April 25: The art department presents an artist lecture by Stan Douglas at the Hammer Museum. Since 1990, Douglas's films, videos, and photographs have appeared in exhibitions internationally, including four Venice Biennales and Documentas IX, X, and XI.

May 15: The Fowler Museum presents Brokering the Sacred: A Panel on the Ethics of Collecting Native Art. The repatriation of Native arts during the last 30 years has demonstrated the sustainability of indigenous knowledge and survivance strategies. How might this moment speak to the viability of the arts as cultural transmitters rather than solely objects of capital worth?

May 23: The art department presents an artist lecture by Carmen Winant at the Hammer Museum. Based in Columbus, Ohio, Winant is an artist and writer; assistant professor of visual studies and contemporary art history at Columbus College of Art and Design; dean at the Skowhegan School of Painting and Sculpture and a co-editor of The Highlights Journal.

May 29: Artist Porfirio Gutiérrez, a specialist in Zapotec dyeing and weaving, will discuss his artistic practice, informed by the traditions of his village, Teotitlán del Valle in Oaxaca, famous for weaving and one of the few towns where the Zapotec dialect is still spoken and many ancient traditions are still maintained. Presented by the Fowler Museum.
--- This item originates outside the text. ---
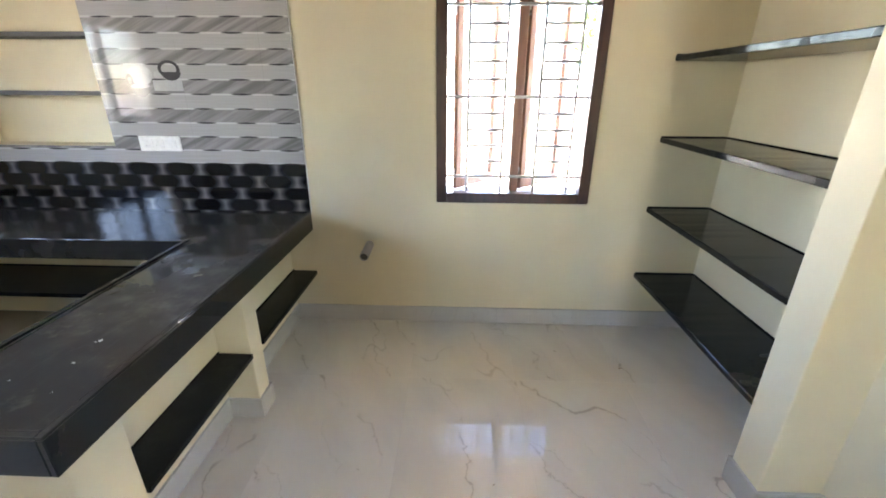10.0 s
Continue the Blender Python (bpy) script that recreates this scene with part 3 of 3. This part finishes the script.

One of the twelve prestigious professional schools at UCLA, the School of the Arts and Architecture offers leading programs in four degree-granting departments: Architecture and Urban Design, Art, Design | Media Arts and World Arts and Cultures/Dance, and one school-wide minor, the Visual and Performing Arts Education program (VAPAE). Our commitment to innovative education, pioneering research, dynamic public service, and community engagement is fueled by our unwavering belief in the fundamental value of creativity and the artist's unique ability to change the world and shape the future.